I can, however, think of one occupation where an eye patch is bad every time: Ice cream man. If you are driving an ice cream truck through a neighborhood looking for children to buy popsicles and gum and you're wearing an eye patch, fully expect your sales to fall by at least 60 percent. They'll fall by 75 percent if you have an eye patch and a fake arm with a hook. If you have an eye patch, a hook and you're a crazy Vietnam veteran, you just might be teaching high school somewhere.

Tuesday, October 10, 2006

Tall for a woman

The other day I was doing some thinking about Erin's height. This came after I had described her to someone as being "tall for a woman." With the average height for women being 5 feet 3 ½ inches, she is tall for a woman standing at 5 feet 10 inches. However, I realized that the part about "for a woman" was key. Because, compared to men, she is not tall. If she were, say, 6-foot-3, she would be tall not only for a woman, but for a man as well. And she would probably wear 36x36 jeans, which is quite frightening.

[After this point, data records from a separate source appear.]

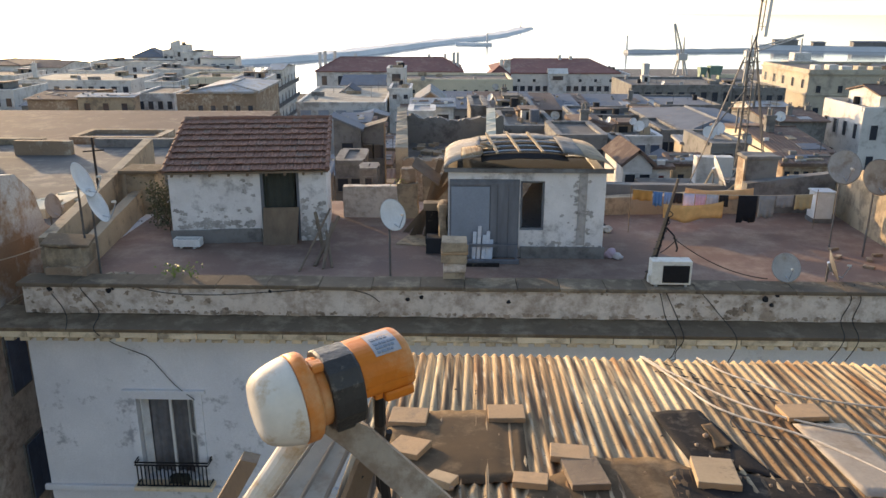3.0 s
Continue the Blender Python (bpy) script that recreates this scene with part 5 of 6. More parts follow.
def build_terrace_clutter():
    t = thing("planter", "white oblong planter standing before the hut", "planter", (-6.65, 3.75, 0))
    bm = B()
    for a, b, c, d in ((-7.0, -6.3, 3.60, 3.64), (-7.0, -6.3, 3.86, 3.90), (-7.0, -6.96, 3.64, 3.86), (-6.34, -6.3, 3.64, 3.86)):
        box(bm, a, b, c, d, 0.06, 0.26)
    part("trough", bm, M_FRAMEW, t)
    part("soil", box(B(), -6.96, -6.34, 3.64, 3.86, 0.06, 0.2), M_BITUMEN, t)
    for a in (-6.85, -6.5):
        part("foot", box(B(), a, a + 0.06, 3.64, 3.86, 0, 0.06), M_FRAMEW, t)
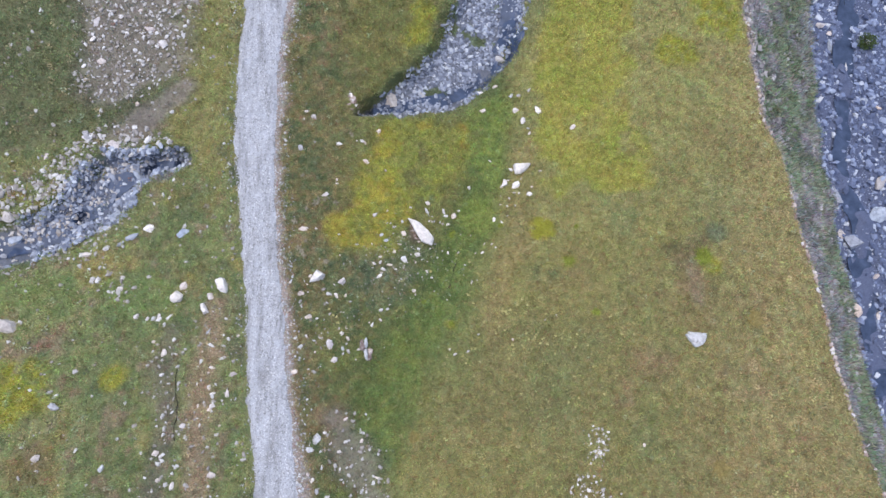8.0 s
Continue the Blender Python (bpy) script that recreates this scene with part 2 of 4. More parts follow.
def inside(x, y, poly, soft, wobble=0.25, seed=40):
    """1 inside a closed outline, 0 outside it, with a soft and uneven edge."""
    d, hit = np.full(np.shape(x), 1e9), np.zeros(np.shape(x), bool)
    for (x0, y0), (x1, y1) in zip(poly, poly[1:] + poly[:1]):
        dx, dy = x1 - x0, y1 - y0
        k = np.clip(((x - x0) * dx + (y - y0) * dy) / (dx * dx + dy * dy), 0, 1)
        d = np.minimum(d, np.hypot(x - x0 - k * dx, y - y0 - k * dy))
        if dy:
            hit ^= ((y0 > y) != (y1 > y)) & (x < x0 + (y - y0) / dy * dx)
    s = np.where(hit, d, -d) + wobble * fbm(x, y, 0.8, seed)
    return step(-soft, soft, s)


def blob(x, y, cx, cy, rx, ry, seed=41):
    d = np.hypot((x - cx) / rx, (y - cy) / ry) + 0.35 * fbm(x, y, 0.5, seed)
    return step(1.2, 0.6, d)


MOSS_WEST = [(-2.75, -0.75), (-2.0, -1.0), (-1.3, -0.8), (-0.6, -0.1), (0.3, 0.9), (0.9, 1.6), (1.2, 2.6), (1.6, 3.8), (0.2, 4.3),
             (-1.3, 3.7), (-1.9, 2.6), (-2.3, 1.7), (-2.75, 0.5)]
MOSS_EAST = [(4.3, 2.3), (5.1, 1.5), (7.5, 1.3), (7.8, 4.2), (7.6, 6.5), (8.6, 12), (5.1, 12), (4.5, 8), (4.2, 6), (4.0, 4)]
SCREE_NW = [(-12.4, 14), (-12.2, 8.3), (-11.4, 4.4), (-9.4, 4.4), (-8.2, 6), (-8.3, 8.5), (-8.5, 14)]
GULLY_S = [(-2.7, -6.0, 0.35), (-2.3, -7.0, 0.5), (-1.7, -8.3, 0.6), (-1.3, -12, 0.6)]
GULLY_W = [(-7.9, -3.4, 0.25), (-8.1, -4.4, 0.4), (-7.7, -6.0, 0.3), (-8.1, -9, 0.3)]
TAN_W = [(-6.6, -2.6, 0.35), (-6.8, -4.5, 0.45), (-6.7, -7, 0.4), (-6.6, -9.5, 0.4)]
TRAIL_NW = [(-8.2, 5.2, 0.3), (-8.8, 4.5, 0.4), (-9.6, 3.9, 0.5), (-10.7, 3.2, 0.55)]
RUST = [(3.5, 3.0, 0.5), (3.3, 1.6, 0.6), (2.9, 0.0, 0.7), (2.3, -1.6, 0.6), (1.8, -3.0, 0.5)]


def blend(c, w, colour):
    return c + w[..., None] * (np.array(colour) - c)


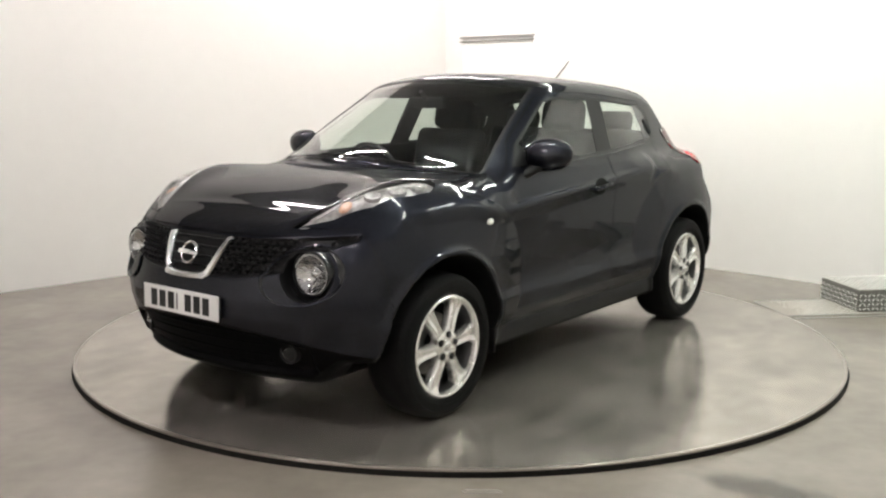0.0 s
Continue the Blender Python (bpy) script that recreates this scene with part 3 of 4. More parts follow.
# ---- lamps
def build_lamps(car):
    for s in (1, -1):
        # fender lamp: reflector tray, facets, bulb cover, clear lens
        v, n, t = compact(CAR_SHELL["lamp"], -0.022)
        m = np.array([1, s, 1])
        tt = t if s == 1 else t[:, ::-1]
        lamp = mesh_ob("fender_lamp", v * m, tt, M_LAMP, car, "clear boomerang lamp on the fender", n * m)
        v, n, t = compact(CAR_SHELL["lamp"], 0.003)
        o = mesh_ob("lens", v * m, tt, M_LENS, lamp, "clear plastic lens", n * m)
        o.visible_shadow = False
        for k, (x, y, r) in enumerate(((1.33, 0.725, 0.034), (1.44, 0.705, 0.040), (1.55, 0.660, 0.036))):
            z = top_z(x, y) - 0.024
            bm = bmesh.new()
            lathe(bm, [(0.001, -0.002), (r * 0.45, 0.0), (r * 0.8, 0.006), (r, 0.014), (r * 1.06, 0.012), (r * 1.06, -0.004)], facing((x, y * s, z), (0.25, 0.25 * s, 1)), 18)
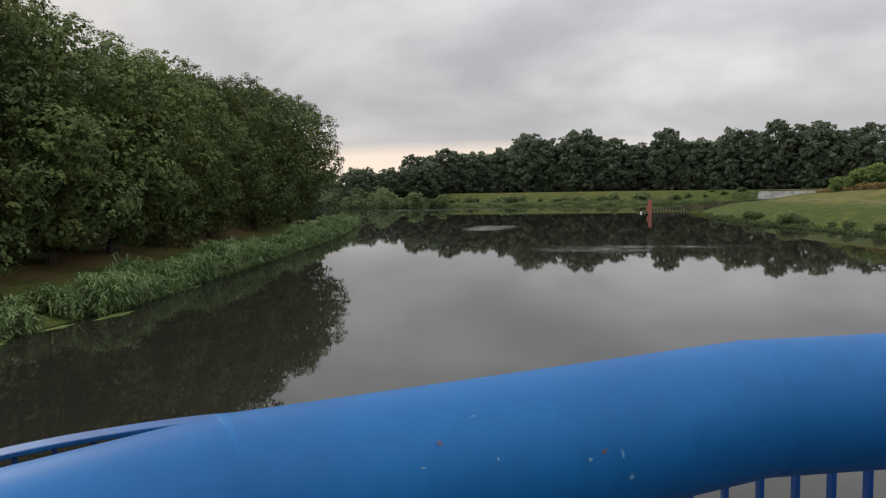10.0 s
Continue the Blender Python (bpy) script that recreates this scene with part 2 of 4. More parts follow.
def grass_material():
    mat = bpy.data.materials.new("meadow_grass")
    mat.use_nodes = True
    nt = mat.node_tree
    N, L = nt.nodes.new, nt.links.new
    bs = nt.nodes["Principled BSDF"]
    tc = N("ShaderNodeTexCoord")
    P = tc.outputs["Object"]

    def nz(s, d=4):
        n = N("ShaderNodeTexNoise")
        n.inputs["Scale"].default_value, n.inputs["Detail"].default_value = s, d
        L(P, n.inputs["Vector"])
        return n.outputs["Fac"]

    def ramp(src, a, b):
        r = N("ShaderNodeMapRange")
        r.inputs["From Min"].default_value, r.inputs["From Max"].default_value = a, b
        L(src, r.inputs[0])
        return r.outputs[0]

    def mix(fac, c1, c2):
        m = N("ShaderNodeMix")
        m.data_type = "RGBA"
        L(fac, m.inputs[0])
        for i, c in ((6, c1), (7, c2)):
            if isinstance(c, tuple):
                m.inputs[i].default_value = (*c, 1)
            else:
                L(c, m.inputs[i])
        return m.outputs[2]
    col = mix(ramp(nz(0.12), 0.35, 0.65), (0.052, 0.071, 0.0145), (0.078, 0.088, 0.021))
    col = mix(ramp(nz(0.38), 0.45, 0.70), col, (0.098, 0.104, 0.026))
    col = mix(ramp(nz(0.9), 0.40, 0.68), col, (0.036, 0.055, 0.013))
    col = mix(ramp(nz(3.2, 3), 0.48, 0.72), col, (0.034, 0.050, 0.013))
    dry = N("ShaderNodeVertexColor")
    dry.layer_name = "dry"
    wv = N("ShaderNodeMath")
    wv.operation = "MULTIPLY"
    L(dry.outputs["Color"], wv.inputs[0]), L(ramp(nz(0.25), 0.25, 0.6), wv.inputs[1])
    col = mix(wv.outputs[0], col, mix(ramp(nz(1.1), 0.35, 0.7), (0.132, 0.114, 0.038), (0.098, 0.100, 0.029)))
    # dry leaves lie under the oaks of the left bank
    at = N("ShaderNodeVertexColor")
    at.layer_name = "litter"
    col = mix(at.outputs["Color"], col, mix(ramp(nz(1.3), 0.35, 0.7), (0.150, 0.090, 0.042), (0.105, 0.085, 0.032)))
    L(col, bs.inputs["Base Color"])
    bs.inputs["Roughness"].default_value = 0.95
    bs.inputs["Specular IOR Level"].default_value = 0.1
    b = N("ShaderNodeBump")
    b.inputs["Strength"].default_value, b.inputs["Distance"].default_value = 0.6, 0.12
    L(nz(6.0, 3), b.inputs["Height"]), L(b.outputs[0], bs.inputs["Normal"])
    return mat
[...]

This led me to another thought. Since men are taller on average than women – the national average for a man is 5-foot-9 – what if I figured out how tall Erin would be if she were a guy? And please, quell your instincts to associate my thoughts with some suppressed desire wishing Erin were not female.

Here's what I did: Using some basic ratios, I compared Erin's height to the height of the average American female, which Erin is roughly 7 inches taller than, then compared that height to the height of the average American man.
I have discovered that, when controlling for the height disparities innate to the human species in regard to gender, Erin would be a gangly 6-foot-4 ½ if she were not born with the misfortune of being female.

That is quite tall, I would say. And having three older brothers who range somewhere between 6-foot-3 and 6-foot-5, her being 6-foot-4 ½ wouldn't be abnormal in her lofty family.

What did I do with this information? I told her to immediately call her 6-foot-3 brother to stick it to him that he was the shortest sibling in the family.

(For the record, I would be a boring 5-foot-7 if I were a woman.)